A MORE ENGAGED PROGRAM
The creation of the peer liaison program was announced in December 2008 in conjunction with the elimination of the ethnic counselor position — a move aimed at improving the University’s diversity counseling network. At the time, administrators said ethnic counselors were strained under the old system, and promised that the addition of peer liaisons, as well as 12 more freshmen counselors, would result in a net gain of counseling resources for ethnic students at Yale.
Alan Wesson ’11, a peer liaison with the Afro-American Cultural Center, said he thinks ethnic counselors were useful — even if they often had to reach out to assigned freshmen who did not want to use the resource.
Wesson — a New Orleans native who went to a mostly white high school in a predominantly black community — said that as a freshman he did not initially expect that an ethnic counselor would be a valuable resource. But he said his ethnic counselor ended up being helpful — something he would not have realized if the program had been optional.
Now, freshmen might opt out of the peer liaison program without realizing how beneficial a relationship with a peer liaison can be. Wesson said he has made an effort to continue reaching out to students that have not officially requested to be matched with a peer liaison.
“I’m optimistic about it being a good resource,” he said of the peer liaisons program, adding that he maintains a relationship with 10 of the 14 freshmen he was asked to contact at the beginning of the year.
Hooks said that though the peer liaison program was well-conceived, administrators are currently working to “debug” it.
“I don’t mean it’s an ineffective program,” he said. “We’ll probably see some real upgrade and some changes that everyone will be happy with.”

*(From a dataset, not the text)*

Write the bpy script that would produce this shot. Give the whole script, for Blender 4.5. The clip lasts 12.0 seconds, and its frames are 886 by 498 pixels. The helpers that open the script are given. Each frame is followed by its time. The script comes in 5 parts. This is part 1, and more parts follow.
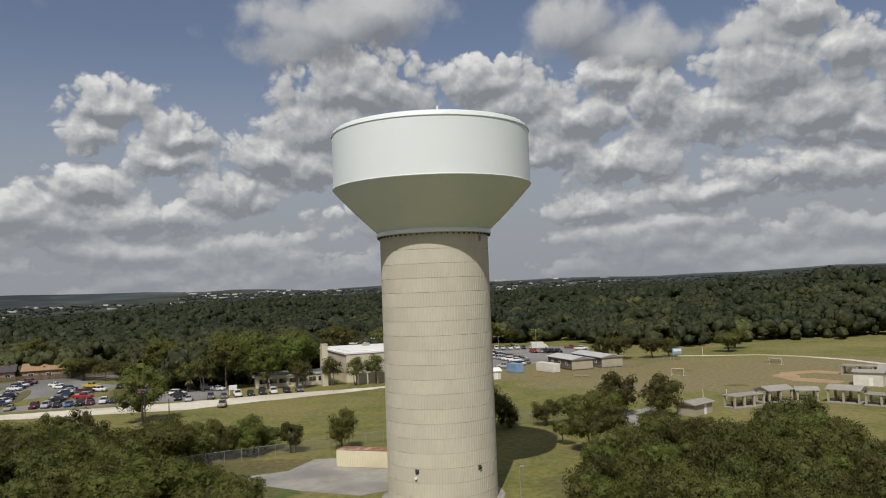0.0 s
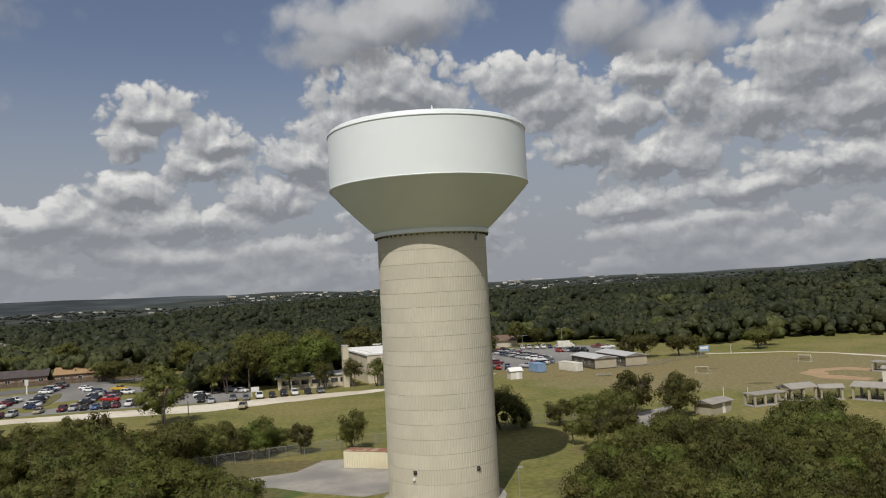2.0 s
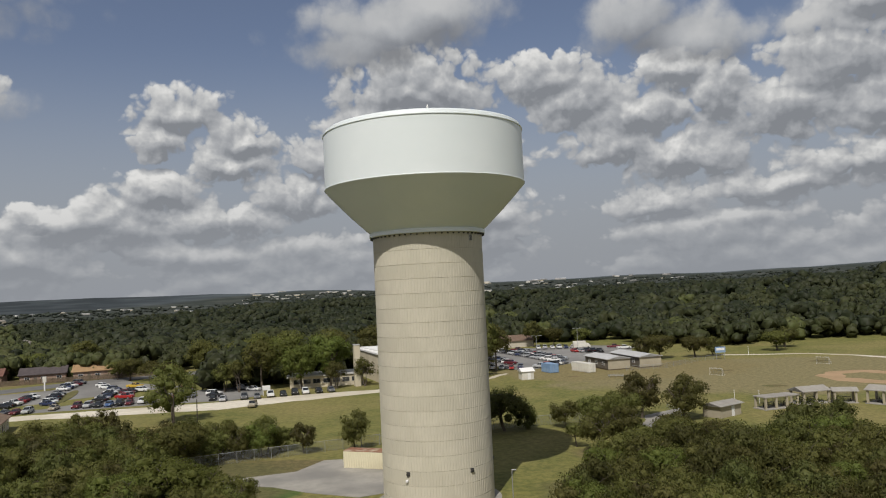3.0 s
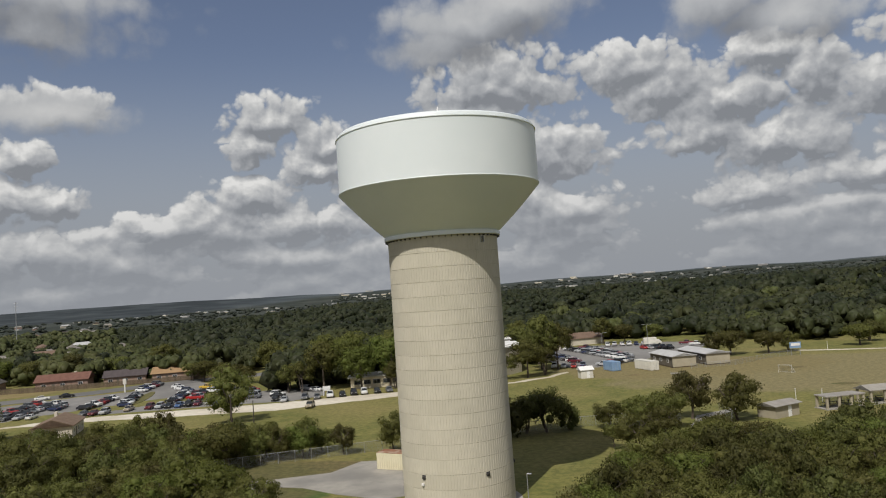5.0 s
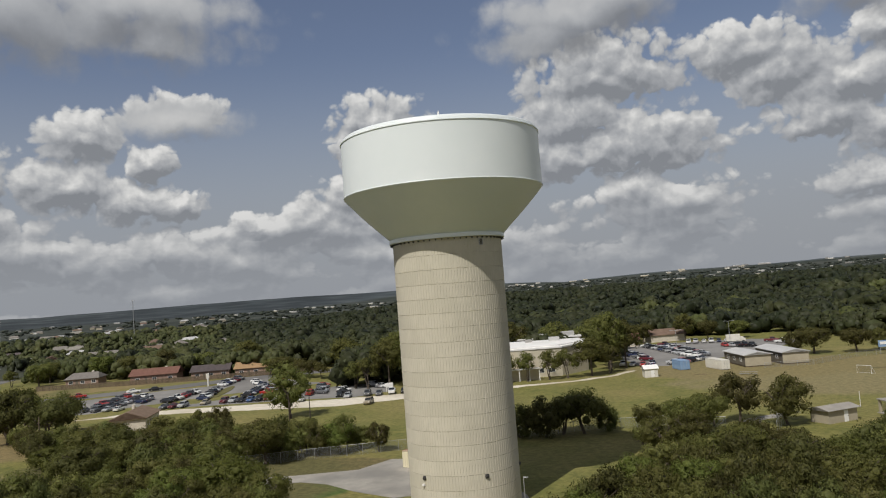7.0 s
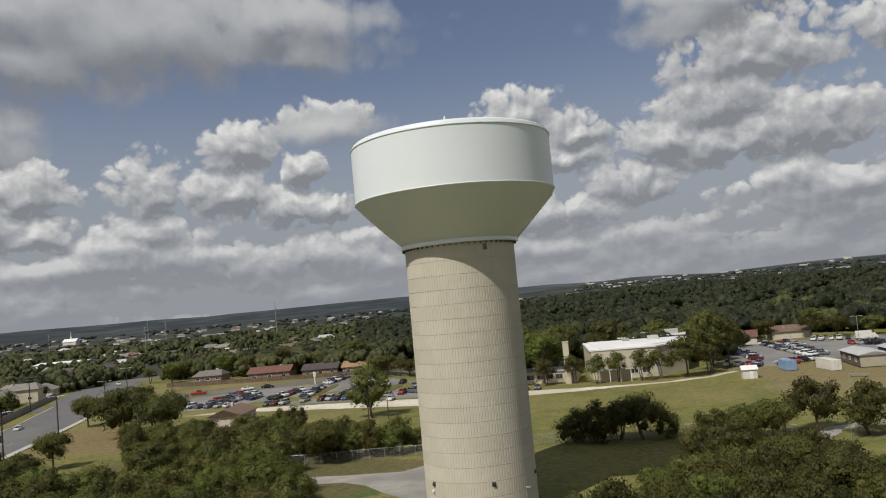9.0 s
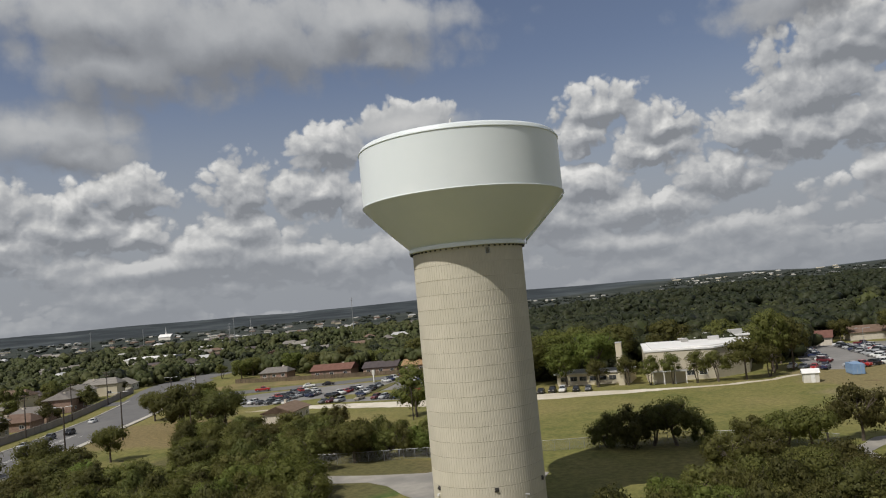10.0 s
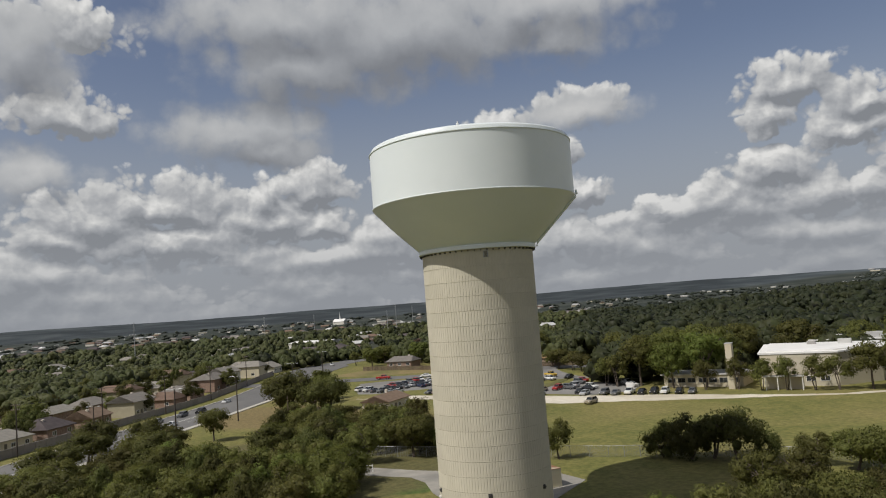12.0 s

Those upgrades will include joint liaison and freshmen counselor training, as both liaisons and cultural house directors said lack of communication may have stemmed from the fact that freshmen counselors and peer liaisons were trained separately for this academic year. Kuhlman added that the current peer liaisons are focusing on increasing their presence during Bulldog Days, and that next year’s liaisons, who will be chosen in the next few weeks, will concentrate on contacting freshmen before they arrive at Yale next fall.
A CULTURAL RESOURCE
Kuhlman said that because the ethnicities of Yale’s international students do not always fall within a particular cultural house, the new peer liaison program is especially beneficial to non-American freshmen. The same goes for the LGBTQ Resource Center, Newman said, which has not had a freshmen-specific outreach program in the past.
The peer liaison program also allows for more flexibility between freshmen and their mentors, liaisons said. Freshmen are not necessarily limited to just one liaison but can interact with the entire LGBTQ community through study breaks and weekly lunches, Newman added. Aneesh Raghunandan ’11, a peer liaison with the Asian American Cultural Center said he has become close with some freshmen with whom he has similar interests even though the freshmen were originally paired with different liaisons.
Karmen Cheung ’13, one of the freshmen Raghunandan mentors, said her peer liaison serves not just as a cultural resource but also as another upperclassman she can turn to for general advice.
“Peer liaisons are almost like another type of freshmen counselor,” Cheung said. “They’re upperclassmen mentors that you can go to if you have any problems or if you want to get to know the community better.”
She added that she does not necessarily see a need for her freshman counselor and her peer liaison to collaborate; but if they did, she said, “they would come up with really cool events.”
Despite communication problems between liaisons and freshmen counselors, Andrea Feuer ’10, a liaison with La Casa Latino Cultural Center, said the fundamental goal of the program is to help freshmen adjust to life at Yale.
“By nature, we care about them and want to help them,” she said. “If you don’t want to guide them and you don’t want to spend time with them, you’re not going to join.”
Counseling for minority students first began in 1972.